-- START --

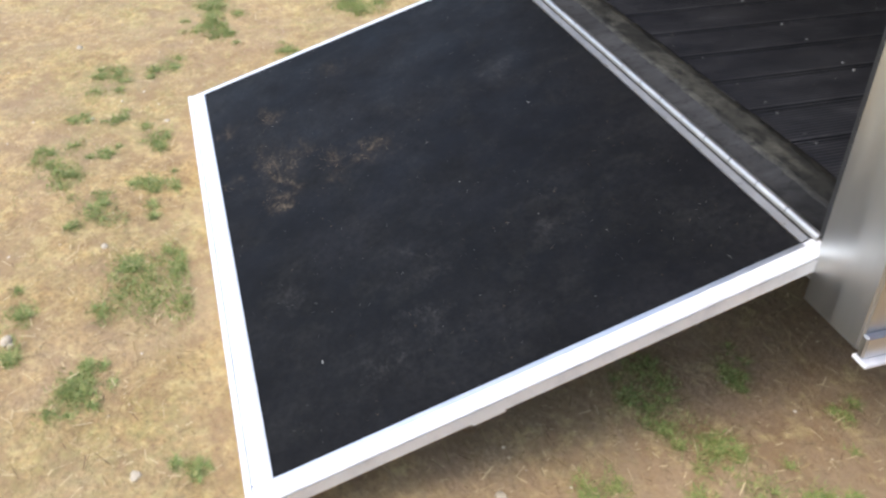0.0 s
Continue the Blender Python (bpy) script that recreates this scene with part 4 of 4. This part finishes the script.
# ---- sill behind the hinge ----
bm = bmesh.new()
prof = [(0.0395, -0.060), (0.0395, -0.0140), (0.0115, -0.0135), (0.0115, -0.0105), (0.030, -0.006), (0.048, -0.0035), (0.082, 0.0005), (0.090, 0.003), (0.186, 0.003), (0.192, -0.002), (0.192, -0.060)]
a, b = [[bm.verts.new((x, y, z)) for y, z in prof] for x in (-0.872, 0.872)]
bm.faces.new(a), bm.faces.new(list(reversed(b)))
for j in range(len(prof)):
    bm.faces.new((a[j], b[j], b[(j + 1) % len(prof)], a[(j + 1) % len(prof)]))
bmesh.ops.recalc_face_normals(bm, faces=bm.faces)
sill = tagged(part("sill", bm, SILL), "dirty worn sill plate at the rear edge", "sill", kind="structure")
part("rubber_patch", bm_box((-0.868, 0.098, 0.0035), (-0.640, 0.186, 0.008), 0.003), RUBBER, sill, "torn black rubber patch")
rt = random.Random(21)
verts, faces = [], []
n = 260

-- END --

Task: Write out only the final block of lines, starting at the line with "Continue the Blender" and running to the end of the material.

Expected output:
Continue the Blender Python (bpy) script that recreates this scene with part 4 of 4. This part finishes the script.
# ---- sill behind the hinge ----
bm = bmesh.new()
prof = [(0.0395, -0.060), (0.0395, -0.0140), (0.0115, -0.0135), (0.0115, -0.0105), (0.030, -0.006), (0.048, -0.0035), (0.082, 0.0005), (0.090, 0.003), (0.186, 0.003), (0.192, -0.002), (0.192, -0.060)]
a, b = [[bm.verts.new((x, y, z)) for y, z in prof] for x in (-0.872, 0.872)]
bm.faces.new(a), bm.faces.new(list(reversed(b)))
for j in range(len(prof)):
    bm.faces.new((a[j], b[j], b[(j + 1) % len(prof)], a[(j + 1) % len(prof)]))
bmesh.ops.recalc_face_normals(bm, faces=bm.faces)
sill = tagged(part("sill", bm, SILL), "dirty worn sill plate at the rear edge", "sill", kind="structure")
part("rubber_patch", bm_box((-0.868, 0.098, 0.0035), (-0.640, 0.186, 0.008), 0.003), RUBBER, sill, "torn black rubber patch")
rt = random.Random(21)
verts, faces = [], []
n = 260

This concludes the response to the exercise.